Stored data:
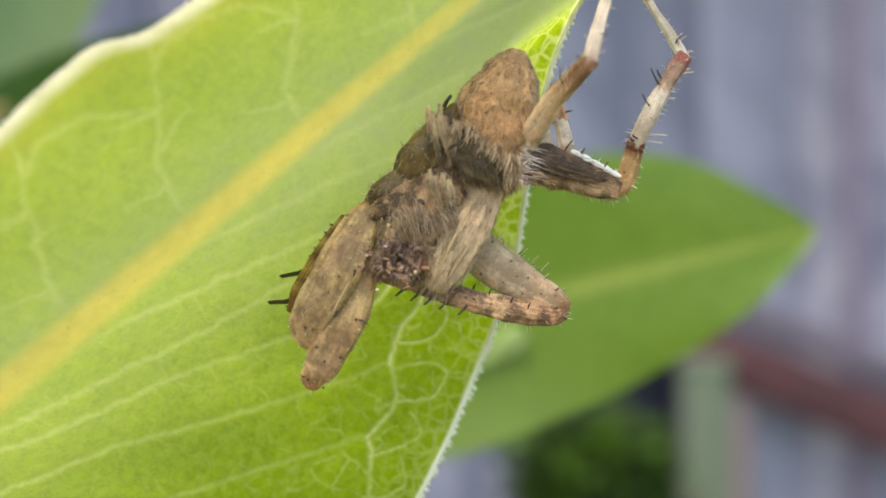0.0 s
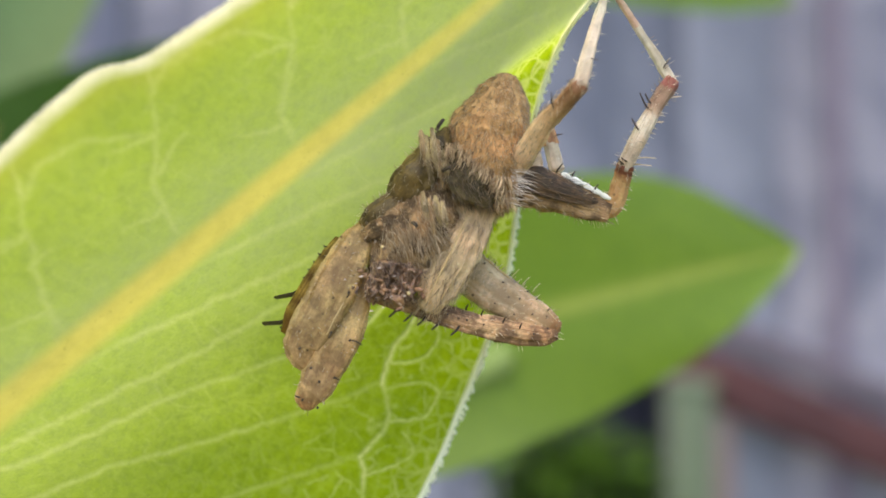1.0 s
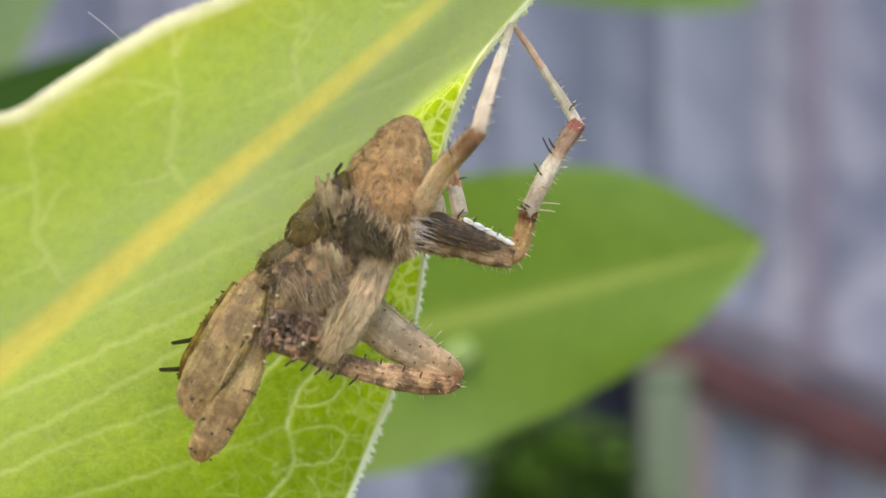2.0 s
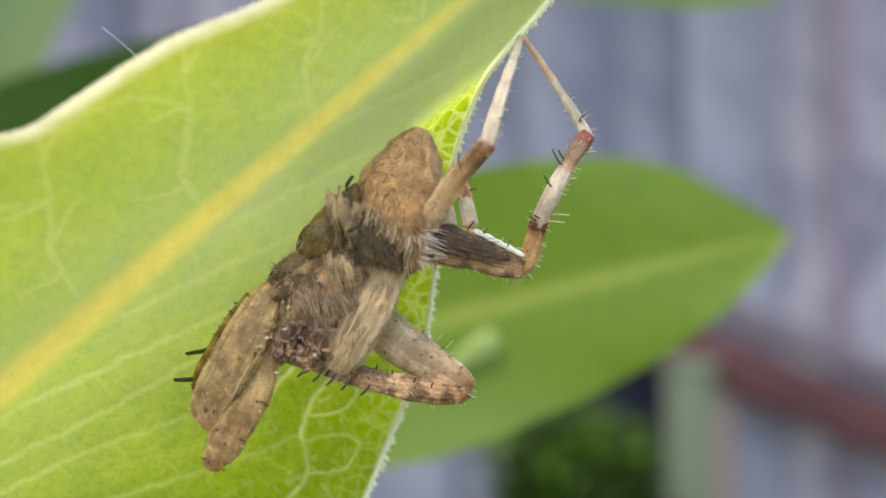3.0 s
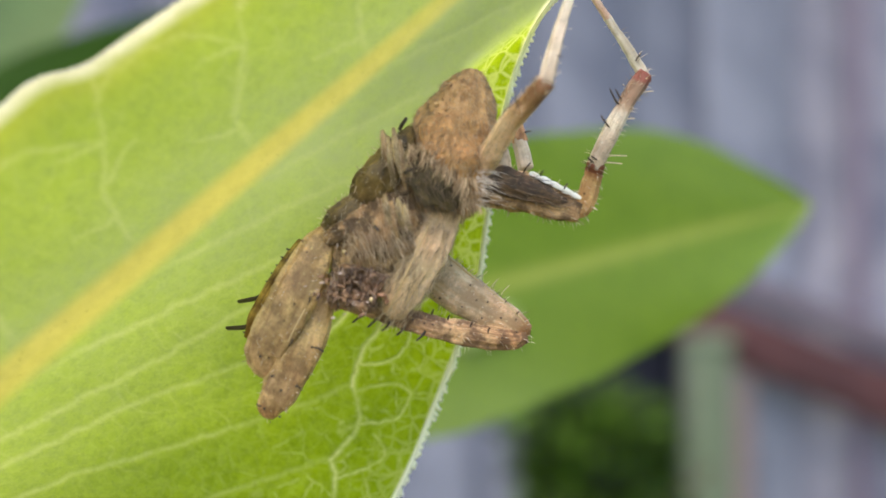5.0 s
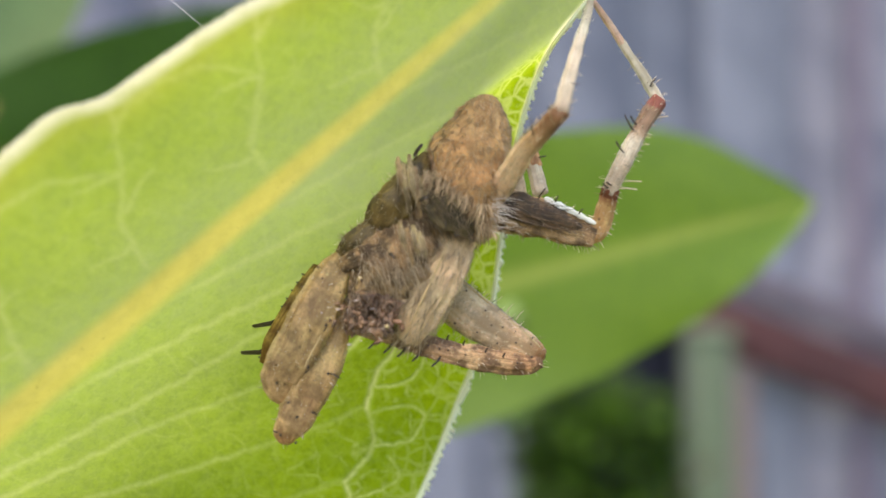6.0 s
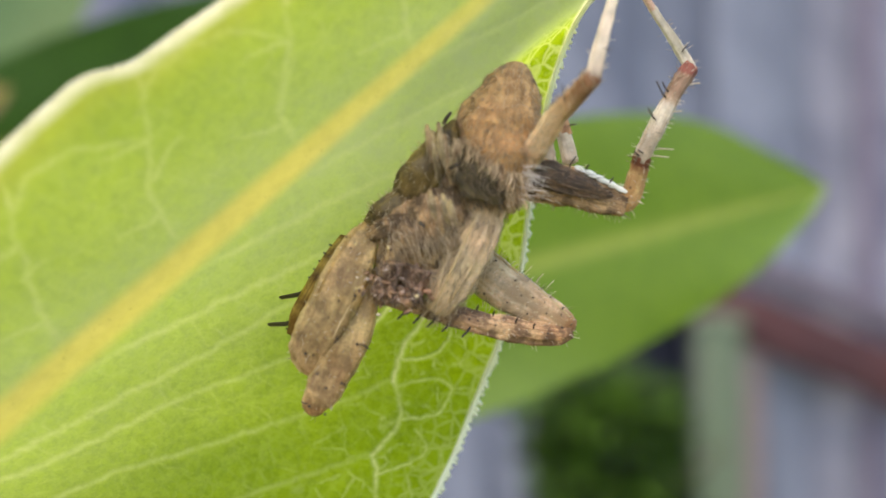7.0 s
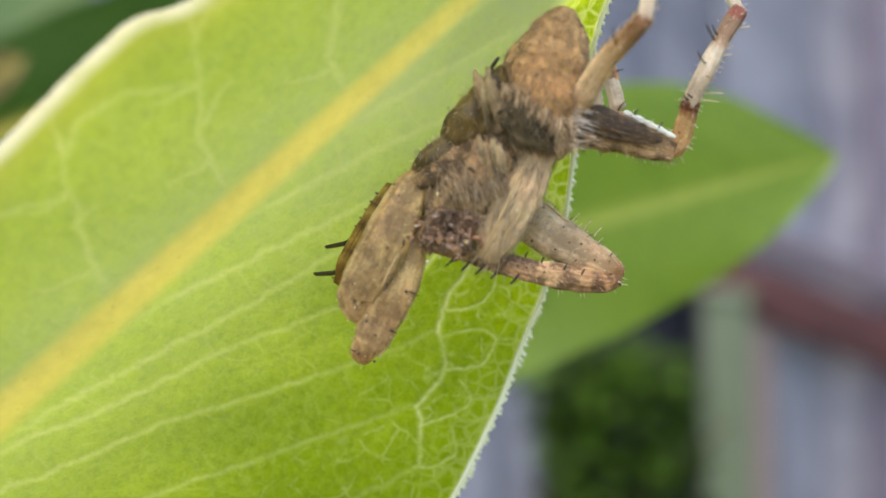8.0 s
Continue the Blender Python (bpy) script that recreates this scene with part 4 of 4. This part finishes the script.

Problem statement:
Omit the pictures and reproduce the listing exactly.

Task answer:
0.0 s
1.0 s
2.0 s
3.0 s
5.0 s
6.0 s
7.0 s
8.0 s
Continue the Blender Python (bpy) script that recreates this scene with part 4 of 4. This part finishes the script.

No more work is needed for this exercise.